Глаза его остались открытыми. Курт хотел закрыть их, но я отвела его руку. Это надлежало сделать мне. Это было последнее, чем я могла отплатить ему за его любовь.
В понедельник мы его похоронили. Так как газеты не опубликовали извещения о смерти, никто не пришел на кладбище; одни мы стояли у его могилы.
С тех пор прошло два месяца. Штраф с нас хоть и не сняли совсем, но сумму его уменьшили. Жених Лизбет дал нам денег, чтобы мы могли продержаться первое время. Фамилию мы поменяли без особых затруднений. Вывеску на магазине и табличку на входной двери также заменили.
Что касается мальчика, то в школе его зовут Эдуард Клингер. Но он возражает и заявляет всем и каждому, что его настоящая фамилия Альцуфром.
Все идет своим чередом, но все изменилось. Семья распалась, Бернхард собирается переехать в Гамбург, он утверждает, что там у него будет больше перспектив; на самом же деле он просто не желает нас видеть. Лизбет выходит замуж за своего арийца. Курт ведет дела, и мне кажется, что это ему день ото дня все больше в тягость. Мальчик начал прихварывать. Любовь умерла. Все избегают друг друга. Когда дети разъедутся и малыш подрастет, я последую за Зигфридом.

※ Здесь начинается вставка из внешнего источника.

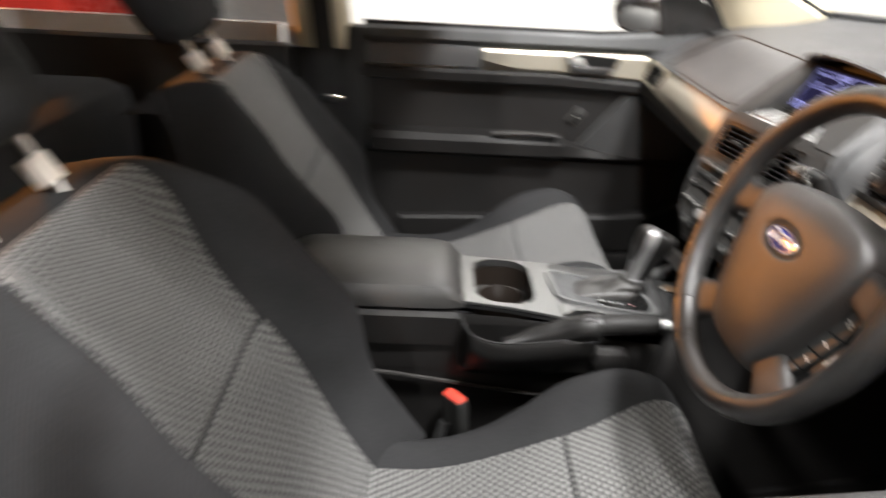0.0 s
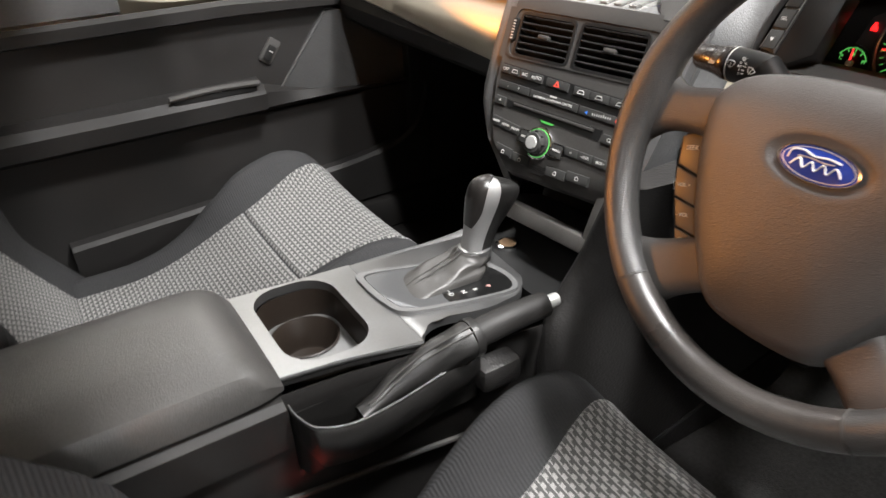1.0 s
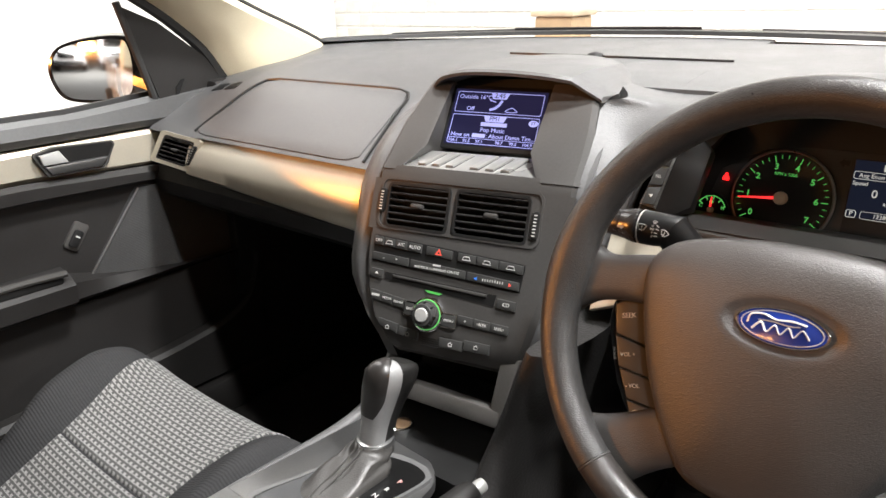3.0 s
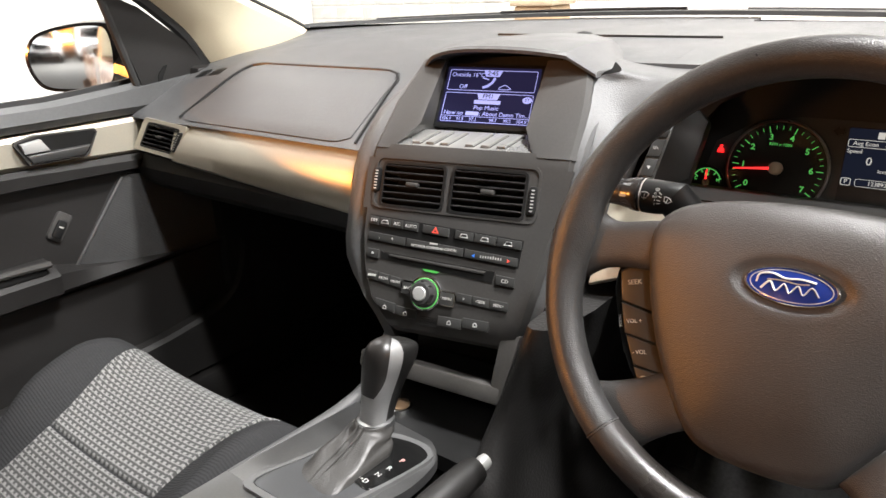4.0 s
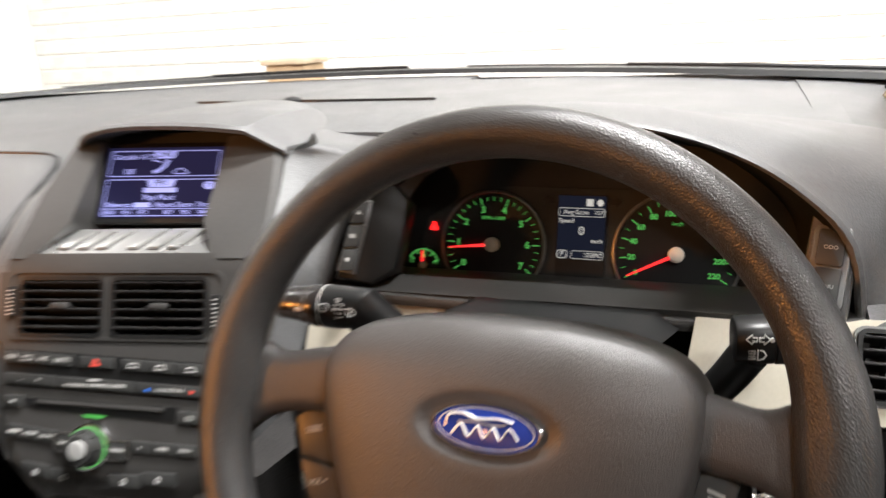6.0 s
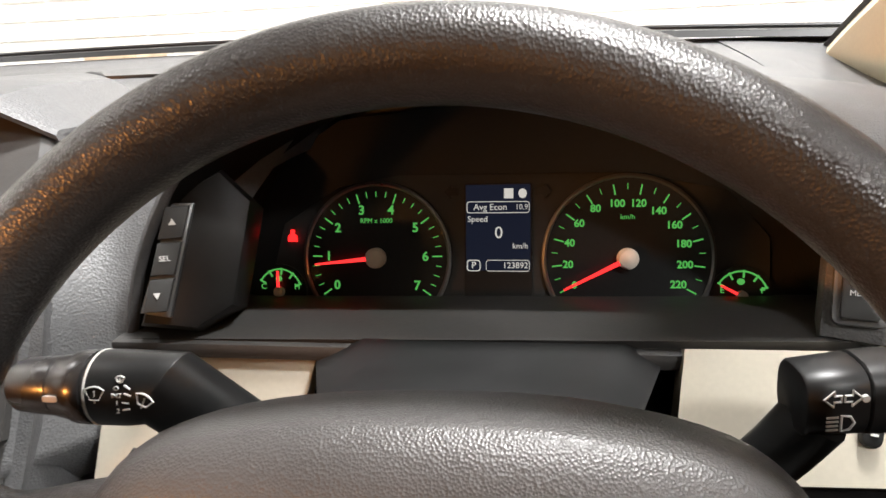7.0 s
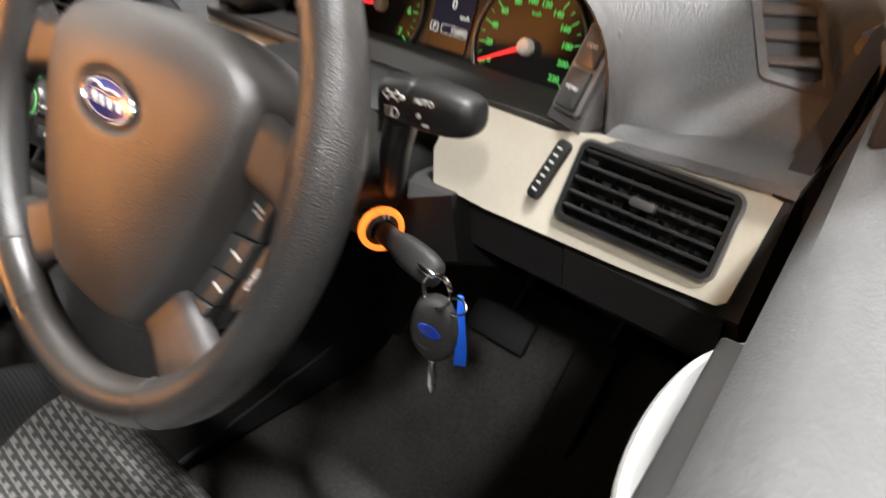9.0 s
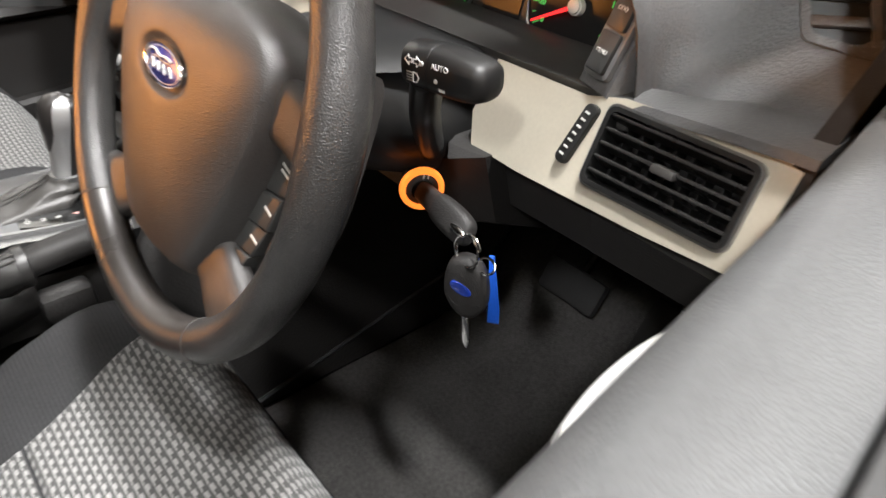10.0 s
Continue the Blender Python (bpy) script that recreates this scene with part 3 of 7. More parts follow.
    part("rocker", prism(rrect(0, -0.004, 0.016, 0.032, 0.004), 0.006, 0.010, 0.002, m @ axes((0.753 * s, 0.007, 0.697), (0, -s, 0.75 * s), (0, 0.75, 1))), BLACK, sw)
    part("rocker_mark", box(-0.004, 0.004, -0.0012, 0.0012, 0.010, 0.0104, m=m @ axes((0.753 * s, 0.007, 0.697), (0, -s, 0.75 * s), (0, 0.75, 1))), INK, sw)
    # inner handle in the strip
    H = m @ axes(((0.737 if s < 0 else 0.727) * s, 0.035, 0.835 if s < 0 else 0.818), (0, -s, 0), (0, 0, 1))
    hd = part("handle_recess", prism(rrect(-0.008 if s < 0 else 0.004, 0, 0.090 if s < 0 else 0.135, 0.036 if s < 0 else 0.042, 0.008), -0.012, 0.004, 0.002, H), BLACK, d, "black handle recess")
    if s < 0:
        rim = [(-0.056, -0.0245), (0.034, -0.0270), (0.041, -0.0225), (0.060, 0.0100), (0.057, 0.0165), (-0.040, 0.0215), (-0.071, 0.0160), (-0.073, 0.0105)]
        part("handle_bezel", frame_plate(rim, [(x * 0.955, y * 0.88) for x, y in rim], -0.004, 0.0065, H), SATIN, hd, "thin dark bezel")
        part("recess_floor", prism([(x * 0.95, y * 0.87) for x, y in rim], 0.0, 0.0048, m=H), BLACK, hd, "black recess")
        part("lever", prism([(-0.062, -0.0045), (-0.022, -0.0055), (-0.034, 0.0150), (-0.066, 0.0120)], 0.004, 0.013, 0.003, H), SATINSILVER, hd, "bright silver lever")
        part("lower_rail", prism([(-0.052, -0.0210), (0.032, -0.0230), (0.044, -0.0080), (-0.061, -0.0065)], 0.004, 0.011, 0.003, H), SILVER, hd, "silver lower rail")
    else:
        bow = [(0.752, 0.128, 0.812), (0.738, 0.118, 0.818), (0.723, 0.088, 0.823), (0.717, 0.045, 0.825), (0.720, 0.005, 0.822), (0.732, -0.025, 0.815)]
        part("handle_rim", tube(spline(bow, 5), 0.0075, 10, m=m, flat=0.6), SATINSILVER, hd, "satin silver handle rim")
        part("lever", tube(spline([(0.738, 0.070, 0.808), (0.734, 0.030, 0.806), (0.738, -0.010, 0.806)], 5), 0.008, 10, m=m, flat=0.7), SATINSILVER, hd, "silver lever")
    # mirror quarter trim
    q = [(0.745, 0.155, 1.068), (0.742, 0.215, 1.04), (0.745, 0.30, 0.975), (0.748, 0.345, 0.915), (0.745, 0.20, 0.905)]
    part("quarter_trim", loft([flipped(q, s), flipped([(x + 0.02, y, z) for x, y, z in q], s)], m=m), SOFT, d, "black mirror quarter trim")
    part("window_bar", tube(flipped([(0.752, 0.195, 0.90), (0.748, 0.150, 1.075)], s), 0.007, 8, m=m), RUBBER, d, "black window channel")
    return d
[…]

Прошу вас, подумайте, не поспешили ли вы с выводами. И вините в его смерти не только меня, не только детей, но и наше время, и людей, и весь этот мир. И пусть в вас будет больше сочувствия и жалости к гонимым и больше беспощадности к гонителям.
Пишите, только не забудьте, что наша фамилия теперь не Альцуфром, а Клингер.
Домой на побывку
Летом 1943 года после схватки с советскими самолетами «юнкерс-88» разбился при вынужденной посадке в расположении немецких войск. Трое членов экипажа погибли, а четвертый — стрелок, ефрейтор Карл Каммбергер из Кельна, отделался двойным переломом руки. Четыре недели рука была в гипсе, и за это время ефрейтор настолько окреп, что уже мог встать с койки. Однако, по мнению главного врача, для окончательного выздоровления требовалось еде четыре недели. Стрелок Каммбергер получил отпуск на родину, о котором мечтал больше года.
Он запасся двумя солдатскими пайками и, потратив много красивых слов и немного ассигнаций, раздобыл у шеф-повара госпиталя несколько банок мясных консервов, а у одного из раненых купил четыре плитки шоколада, оставшиеся еще от последней военной добычи. Со всем этим богатством да еще с трофейным русским револьвером армейского образца в походной сумке и с сердцем, переполненным радостью в предвкушении отпуска, проехал ефрейтор в провиантском фургоне через всю Белоруссию до ближайшей польской железнодорожной станции. Ему повезло: прождав всего каких-нибудь два дня, он пристроился в санитарном эшелоне, отправлявшемся в Германию.
В пассажирском поезде Берлин — Кельн Каммбергер попытался завязать разговор с попутчиками. Но все были как-то странно скупы на слова. Искоса поглядывая на ефрейтора, они односложно отвечали на его вопросы. Да и не только с ним были они так неразговорчивы, по и между собой хранили молчание — редко-редко кто слово вымолвит. Неожиданно какой-то пожилой господин спросил:
— Вы с Восточного фронта?
Но и он, выслушав ответ Каммбергера и пропустив мимо ушей его вопрос, лишь неопределенно пробормотал:
— Так, так… Гм… Подумать только!
Тут какая-то дама пожелала узнать:
— А как у вас на фронте с продовольствием?
Каммбергер отвечал, что ничего, жить можно, хотя время от времени бывают перебои в подвозе, да в такой трудной обстановке оно и понятно, а в общем-то, жаловаться не приходится. Дама кивнула, повернулась и ушла в соседнее купе. «Что это они все такие кислые, — думал Каммбергер. — Неужели у них так уж туго с продуктами? Хорошо, что я прихватил с собой кое-что из съестного, Фридль, верно, обрадуется».